If you’re vaguely scientifically literate you read the stuff they churn out and wonder why anybody would be willing to embarass themselves so spectacularly in a public forum.  But they don’t need to convince anyone who is capable of following the science, just the majority who can’t.  Reasoned argument is not really a valuable weapon in this debate.

Really good McKibben article here: - compares the existing reserves to the amount of CO2 we can still (possibly) get away with emitting.  It makes it very clear why the fossil fuel companies are so committed to denial.

Not encouraging.

Came to that conclusion quite a while ago.

First I was baffled about what motivates these people, then I learned as much as I could, including coming here and to other blogs. Even taught a class about denialism.
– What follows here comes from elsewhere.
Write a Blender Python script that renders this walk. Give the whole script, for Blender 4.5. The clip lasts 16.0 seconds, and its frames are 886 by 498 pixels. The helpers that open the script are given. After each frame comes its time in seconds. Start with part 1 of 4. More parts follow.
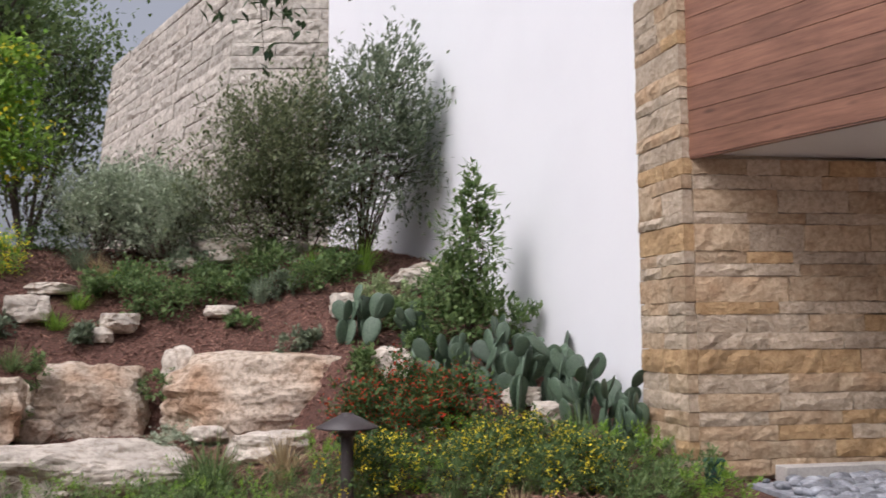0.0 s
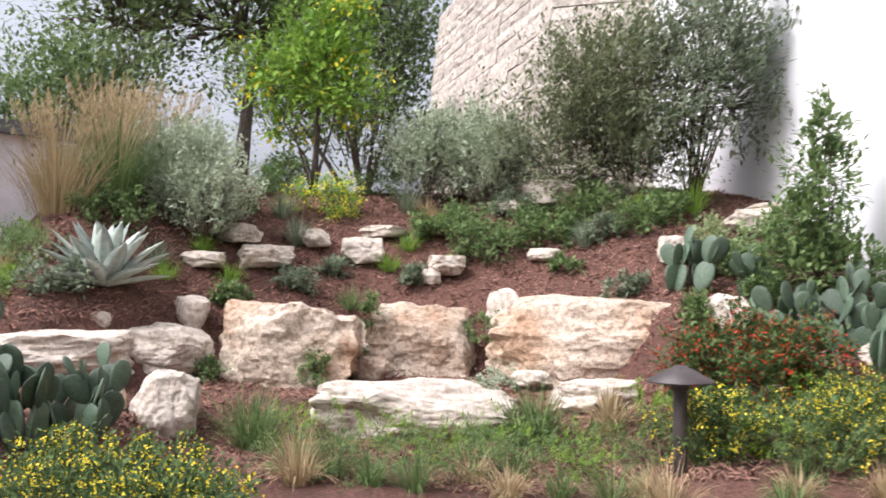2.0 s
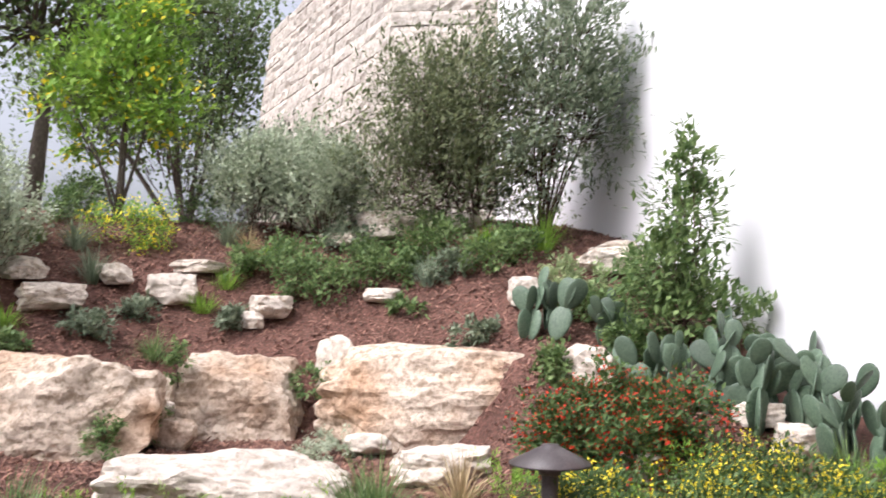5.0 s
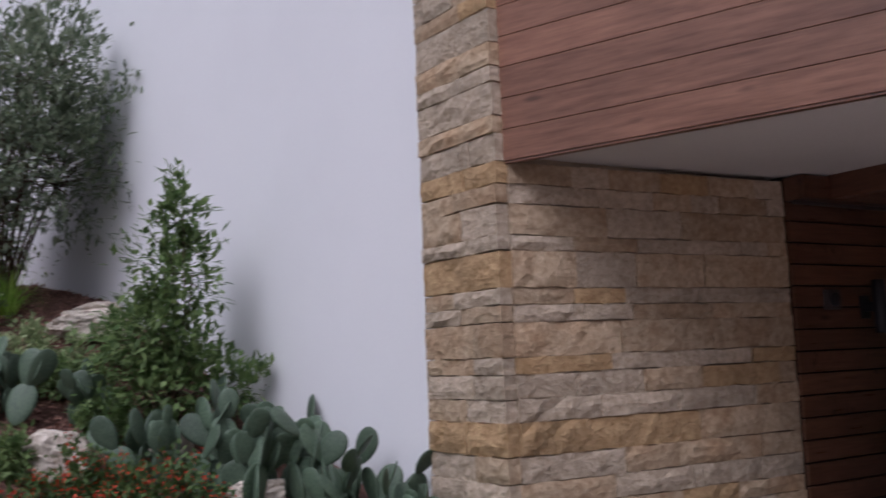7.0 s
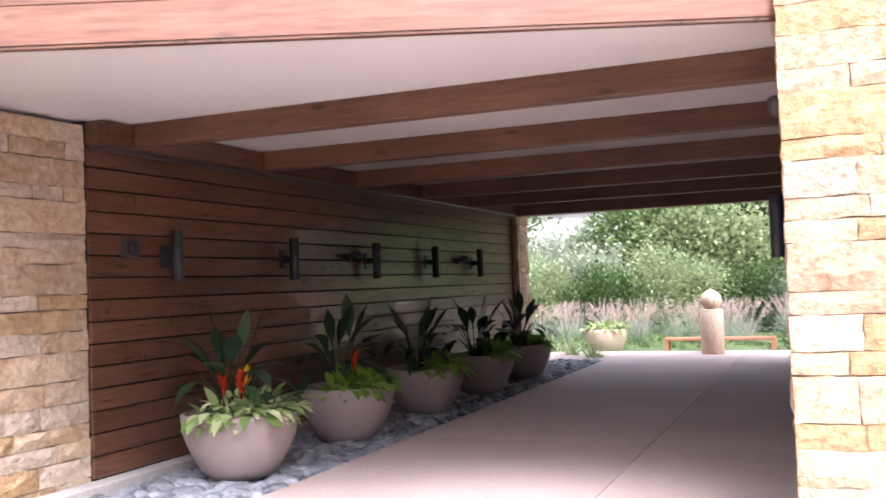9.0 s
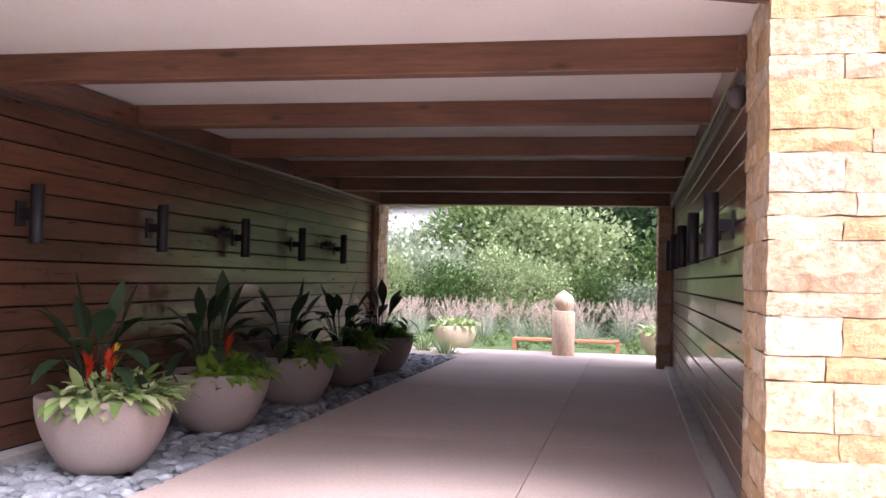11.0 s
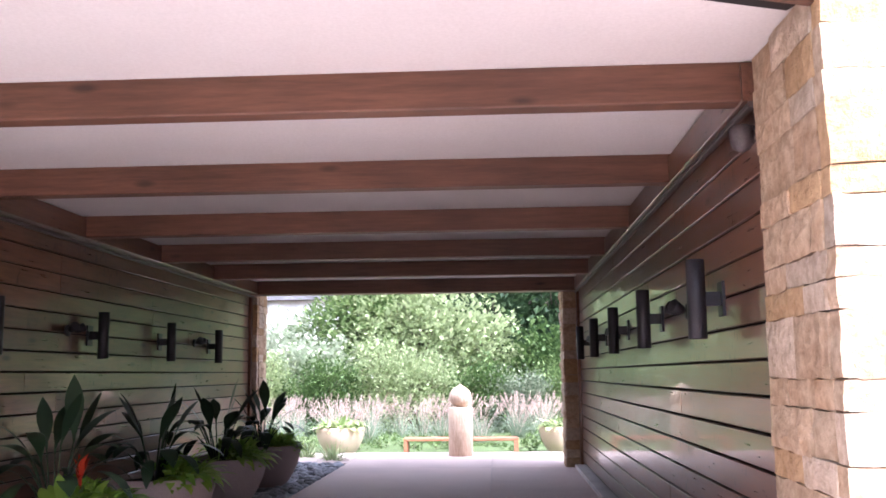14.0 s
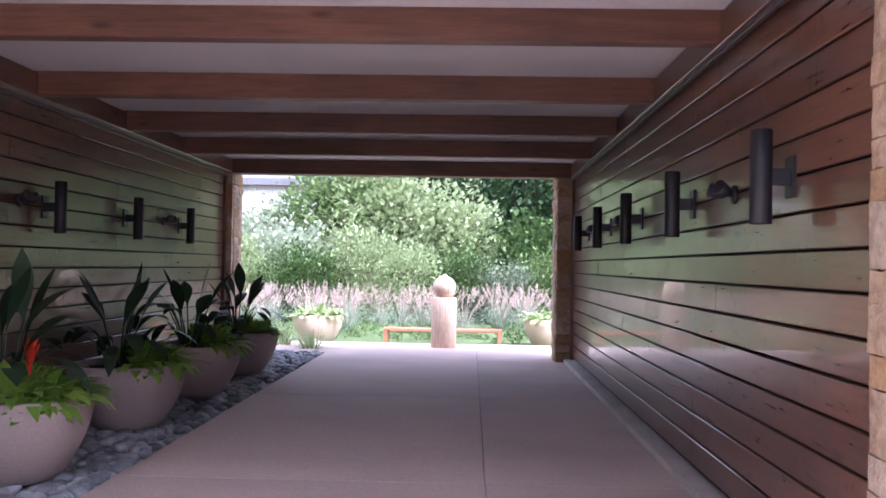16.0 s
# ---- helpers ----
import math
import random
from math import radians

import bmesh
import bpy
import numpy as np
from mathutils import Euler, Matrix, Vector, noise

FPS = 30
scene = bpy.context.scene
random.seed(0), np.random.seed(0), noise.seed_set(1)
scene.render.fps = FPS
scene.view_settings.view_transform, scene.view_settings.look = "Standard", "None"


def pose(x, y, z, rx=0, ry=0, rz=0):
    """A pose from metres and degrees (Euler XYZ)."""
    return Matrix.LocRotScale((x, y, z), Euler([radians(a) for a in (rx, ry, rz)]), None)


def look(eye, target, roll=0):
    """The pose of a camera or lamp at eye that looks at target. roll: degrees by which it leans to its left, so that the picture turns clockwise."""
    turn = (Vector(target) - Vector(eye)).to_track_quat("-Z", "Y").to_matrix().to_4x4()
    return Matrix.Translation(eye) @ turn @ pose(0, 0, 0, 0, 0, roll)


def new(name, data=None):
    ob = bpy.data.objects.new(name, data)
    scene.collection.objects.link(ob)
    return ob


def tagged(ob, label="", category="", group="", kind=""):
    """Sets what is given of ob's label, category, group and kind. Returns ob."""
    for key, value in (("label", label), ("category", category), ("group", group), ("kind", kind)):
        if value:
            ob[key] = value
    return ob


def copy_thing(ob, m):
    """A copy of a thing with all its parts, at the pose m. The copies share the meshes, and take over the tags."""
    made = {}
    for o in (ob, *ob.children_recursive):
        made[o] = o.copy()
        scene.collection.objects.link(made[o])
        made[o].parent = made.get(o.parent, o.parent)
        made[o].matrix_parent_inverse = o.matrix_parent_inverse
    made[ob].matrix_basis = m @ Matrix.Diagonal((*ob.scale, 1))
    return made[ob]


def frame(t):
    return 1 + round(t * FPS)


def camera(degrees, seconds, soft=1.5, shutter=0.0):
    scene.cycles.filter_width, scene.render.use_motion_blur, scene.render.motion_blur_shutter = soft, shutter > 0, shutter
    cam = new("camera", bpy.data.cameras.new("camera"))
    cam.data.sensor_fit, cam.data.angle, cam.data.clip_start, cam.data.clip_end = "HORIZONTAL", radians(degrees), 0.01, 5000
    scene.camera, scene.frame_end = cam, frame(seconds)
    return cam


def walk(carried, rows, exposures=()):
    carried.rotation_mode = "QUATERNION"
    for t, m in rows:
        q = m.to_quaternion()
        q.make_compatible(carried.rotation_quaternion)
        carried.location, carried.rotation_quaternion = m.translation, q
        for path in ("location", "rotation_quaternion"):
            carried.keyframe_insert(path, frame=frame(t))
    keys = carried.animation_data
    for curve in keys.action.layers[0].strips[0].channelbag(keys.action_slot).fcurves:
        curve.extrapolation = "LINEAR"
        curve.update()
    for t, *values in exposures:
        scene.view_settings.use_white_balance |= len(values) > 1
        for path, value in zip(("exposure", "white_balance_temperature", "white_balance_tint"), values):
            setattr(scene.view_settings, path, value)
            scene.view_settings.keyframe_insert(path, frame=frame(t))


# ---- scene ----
cam = camera(50.0, 16.0, soft=1.6, shutter=0.25)
PATH = [
    (0, (2.683, -17.921, 1.296), (0.73, -17.532, 1.476), -0.4),
    (0.5, (2.659, -17.925, 1.333), (0.676, -17.719, 1.485), -0.2),
    (1, (2.702, -17.94, 1.357), (0.706, -17.89, 1.476), -0.1),
    (1.5, (2.569, -17.905, 1.331), (0.575, -18.018, 1.422), 0.2),
    (2, (2.106, -17.94, 1.29), (0.126, -18.218, 1.354), 0.6),
    (2.5, (1.684, -17.891, 1.248), (-0.263, -18.345, 1.289), 0.9),
    (3, (1.313, -17.876, 1.23), (-0.615, -18.407, 1.253), 1.2),
    (3.2, (1.158, -17.877, 1.238), (-0.775, -18.389, 1.26), 1.3),
    (5.3, (0.561, -18.064, 1.549), (-1.423, -17.879, 1.715), 0.2),
    (5.5, (0.47, -18.019, 1.567), (-1.503, -17.759, 1.766), -0.2),
    (6, (0.239, -18.004, 1.582), (-1.683, -17.507, 1.824), -0.9),
    (6.5, (-0.044, -17.884, 1.599), (-1.878, -17.12, 1.83), -1.5),
    (7, (-0.296, -17.74, 1.6), (-1.98, -16.684, 1.829), -2.3),
    (7.5, (-0.281, -17.498, 1.602), (-1.767, -16.179, 1.829), -2.4),
    (8, (0.019, -17.308, 1.732), (-1.223, -15.748, 1.886), -3.5),
    (8.5, (0.04, -17.06, 1.685), (-0.913, -15.306, 1.8), -3.9),
    (9, (0.12, -17.17, 1.56), (-0.63, -15.32, 1.635), -2.1),
    (9.2, (0.05, -17.1, 1.54), (-0.645, -15.23, 1.594), -1.6),
    (11.3, (-0.831, -16.711, 1.477), (-1.186, -14.744, 1.552), 1.3),
    (11.5, (-0.872, -16.659, 1.476), (-1.203, -14.689, 1.571), 1.2),
    (12, (-0.961, -16.506, 1.485), (-1.243, -14.531, 1.624), 0.9),
    (12.5, (-1.06, -16.248, 1.485), (-1.314, -14.273, 1.67), 0.4),
    (13, (-1.172, -15.996, 1.498), (-1.41, -14.025, 1.736), -0.3),
    (13.5, (-1.298, -15.716, 1.509), (-1.479, -13.742, 1.775), -0.8),
    (14, (-1.362, -15.402, 1.486), (-1.475, -13.422, 1.747), -0.6),
    (14.5, (-1.356, -15.07, 1.48), (-1.431, -13.083, 1.697), -0.2),
    (15, (-1.442, -14.842, 1.47), (-1.497, -12.849, 1.632), 0.1),
    (15.5, (-1.532, -14.713, 1.437), (-1.592, -12.717, 1.548), 0.7),
    (16, (-1.614, -14.494, 1.442), (-1.674, -12.495, 1.477), 1.0),
]
LIGHT = ((0, 0.2, 6150, 17), (1.0, 0.66, 6150, 17), (2.0, 1.1, 6150, 17), (3.2, 0.98, 6200, 16), (5.3, 1.15, 6100, 18), (5.7, 0.72, 6000, 19), (6.2, 0.08, 5850, 20), (7, -0.52, 5700, 22), (7.6, 0.0, 5700, 23),
         (8.2, 1.1, 5850, 21), (9, 2.1, 5850, 22), (11.5, 2.0, 5900, 25), (12.8, 2.28, 5700, 25), (14, 2.7, 5550, 25), (15, 2.9, 5400, 26), (16, 2.5, 5300, 29))
walk(cam, [(t, look(e, g, r)) for t, e, g, r in PATH], LIGHT)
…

Two important distinctions though:

1. The victory is political, and so it is fitting a “political philosopher” wrote the opinion. The victory is neither scientific nor moral, nor anything else. But then it does not need be seeing that politics trumps everything.

And indeed, the political will to change things will eventually return, either because current “leaders” die, or societally overwhelming consequences force the leadership to change. The latter is the consequence denialists fear much more than other consequences, because it could be swift and completely overturn their worldview. They even named it: “C”AGW, and fight that on the blogs tooth ‘n’ nails. Problem is: CAGW comes in many flavors; nobody wants it, nobody knows exactly what it might look like, but we all dread it. The “believers” because of the physical and social consequences worldwide, the “deniers” because the moral consequences (for them).

2. The victory is more a battle-field then a whole war one, as described in Manne’s reply above. There are a few “holdouts” (countries) worldwide that are trying to make a difference, successfully or not. It is not that denialism does not exist there (my students actually found quite a few places quickly after I had ventured to ascertain that country x had no such denialism movement …), but it does not (usually) get a prominent platform! The denialists though are actively working to change that, I suspect in many countries.  IMHO, the media landscape (in a country) has a lot to do with denialist prominence. Imagine everyone in the US watched the PBS newshour habitually … what a difference it would make.

I don’t accept Manne’s declaration at least not here in the USA. The denialists have won nothing, the science still proceeds and the scientific research for solutions to cheap clean energy continues uninterrupted and advances. It is inevitable that coal use in the USA will be going the way of whale oil as an energy source. Something like 54 more coal power plants are being shuttered/converted in 2012 with an additional 106 to close by 2016.

The idea that Obama has been “nobbled” by the denialist campaign and the Republican Party is probably true, but I would argue that it didn’t really require all that much nobbling. IMO Obama was never that supportive of CO2 reduction issues. His days as a state Senator saw him supporting coal, gas, oil and ethanol companies in Illinois. Obama has always done what is in HIS best interest in getting elected. It’s not a criticism but rather just a fact of politics.   

I get the feeling that all politicians wheel around what is popular.  Conservative or liberal, it doesn’t matter.

In BC, Conservative Premier who is pro Enbridge pipeline has come out against it;  (In case you’re confused Windy… Liberal in Canada means ‘center’.)  Conservative Christy Clark has been coming out and repeating all the environmental mantra.  No jobs, no money, all the risk.

This will all be over when public opinion sways to understanding and accepting climate change.